The First Cup: We drink to Ending Racism and Poverty, and Birthing Racial and Economic Justice

We begin with the teaching of Dr. Martin Luther King 50 years ago, on the evening before his death. He came to Memphis, Tennessee to support the striking sanitation workers of the city, and he spoke to a gathered crowd:

“The issue is the refusal of Memphis to be fair and honest in its dealings with its public servants, who happen to be sanitation workers. One thousand, three hundred sanitation workers are on strike. Now we're going to march again, and force everybody to see that there are thirteen hundred of God's children here suffering, sometimes going hungry, going through dark and dreary nights wondering how this thing is going to come out. And we've got to say to the nation: We know how it's coming out. For when people get caught up with that which is right and they are willing to sacrifice for it, there is no stopping point short of victory.”

This oppression of workers is nothing new. It is at the heart of the story of Pharaoh and the Exodus, 3,000 years ago:

“Now a new king arose over Mitzrayim, the Tight and Narrow Space [Egypt]. He said to his people, ‘Here, this people, the Godwrestling folk, the children of Israel, is many more than we and might make war against us. Come now, let us use our wits against it. So the Tight and Narrow Place made the Godwrestlers subservient with crushing-labor; they embittered their lives with hard servitude in clay and in bricks and with all kinds of servitude in the field, all their serfdom in which they made them subservient with crushing-labor. (Exodus 1: 13-14 )

And so all of us remember and taste within ourselves the bitterness of slavery and the oppression of workers.

[Everyone takes a piece of raw horseradish.]

All join to say: “Blessed are You, Creative Interbreathing Spirit of the Universe, Who brings forth the fruit of the earth—the bitter and the sweet.”

[Eat a chunk of horseradish.]

[The community sings “Go Down Moses,” African-American spiritual.]

When Israel was in Egypt’s land, Let My people go; Oppressed so hard they could not stand, Let My people go; Go down, Moses, way down in Egypt’s land, Tell old Pharaoh: Let My people go!

The pillar of cloud shall clear the way, Let My people go; A fire by night, a shade by day, Let My people go. Go down, Moses, way down in Egypt’s land, Tell old Pharaoh: Let My people go!

As Israel stood by the water-side, Let My people go; At God’s command it did divide, Let My people go. Go down, Moses, way down in Egypt’s land, Tell old Pharaoh: Let My people go!
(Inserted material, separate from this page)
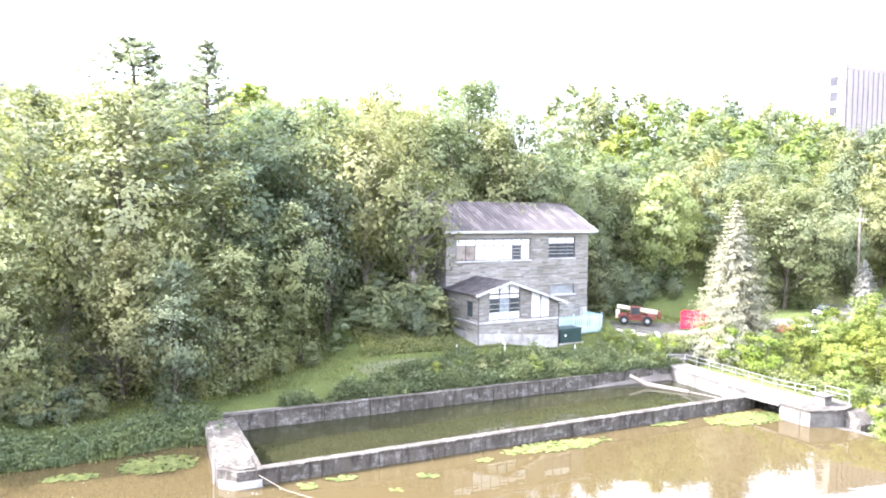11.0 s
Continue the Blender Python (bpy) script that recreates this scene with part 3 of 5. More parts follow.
def leaves(centres, normals, size, rng, aspect=0.7, fold=0.25, jitter=0.35, corners=4, wild=0.45):
    """Diamond leaves, folded along the rib, or three-cornered ones: arrays of corners and faces."""
    n = len(centres)
    nor = unit(normals + rng.normal(0, wild, (n, 3)))
    t = unit(np.cross(nor, rng.normal(0, 1, (n, 3))))
    b = np.cross(nor, t)
    s = (size * rng.uniform(1 - jitter, 1 + jitter, (n, 1)))
    lift = nor * s * fold
    if corners == 3:
        v = np.stack([centres + t * s * 1.15, centres - t * s * 0.6 + b * s * aspect * 1.15 + lift, centres - t * s * 0.6 - b * s * aspect * 1.15], 1).reshape(-1, 3)
        return v, np.arange(3 * n).reshape(n, 3)
    v = np.stack([centres - t * s, centres - b * s * aspect + lift, centres + t * s, centres + b * s * aspect + lift], 1).reshape(-1, 3)
    return v, np.arange(4 * n).reshape(n, 4)


NORMALS = {}


def foliage(cs, ns, sizes, rng, mat, corners=3, aspect=0.7, wild=0.36, fold=0.15):
    """Leaves in one mesh, shaded softly by the roundness of the spray that they belong to."""
    nor = unit(np.concatenate(ns))
    v, f = leaves(np.concatenate(cs), nor, np.concatenate(sizes), rng, aspect, fold, corners=corners, wild=wild)
    vn = np.repeat(unit(nor + rng.normal(0, 0.12, nor.shape)), corners, 0)
    me = mesh_np("crown", v, f, normals=vn)
    me.materials.append(mat)
    NORMALS[me.name] = vn
    return me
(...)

When they had reached the other shore, Let My people go; They sang the song of freedom o’er, Let My people go. Go down, Moses, way down in Egypt’s land, Tell old Pharaoh: Let My people go!

Oh, set all Earth from bondage free, Let all My peoples go; And let all life be free to Be, Let air and water flow. Go down, Moses, way down in every land, Tell ALL Pharaohs: Let My creation grow

And in our generation?

“I met with many people barely surviving on Skid Row in Los Angeles, I witnessed a San Francisco police officer telling a group of homeless people to move on but having no answer when asked where they could move to, I heard how thousands of poor people get minor infraction notices which seem to be intentionally designed to quickly explode into unpayable debt, incarceration, and the replenishment of municipal coffers, I saw sewage-filled yards in states where governments don’t consider sanitation facilities to be their responsibility, I saw people who had lost all of their teeth because adult dental care is not covered by the vast majority of programs available to the very poor, I heard about soaring death rates and family and community destruction wrought by opioids, and I met with people in Puerto Rico living next to a mountain of completely unprotected coal ash which rains down upon them, bringing illness, disability and death.”

- Philip Alston, United Nations special rapporteur on extreme poverty and human rights

[Everyone gets “sheet” of matzah. Someone reads:]

“Why do we eat this pressed-down bread?“ Because it begins as the bread of affliction, the bread of a pressed-down people—but becomes the bread of Freedom when we hasten toward Resistance. Hasten to bake it without time for the bread to rise, For then we lived and now we live, as Dr. King taught, in the “fierce urgency of NOW!”—swiftly moving toward our liberation.”

[Each person breaks the matzah and hands one piece to a neighbor.]

“Why do we break and share the matzah?”

“Because if we do not share it, it remains the bread of affliction; when we share it, it becomes the bread of freedom.”

Together say: “Blessed are You, Breathing-Spirit of the world, who through sun and soil, seed and human sweat, brings forth this bread from the Earth.”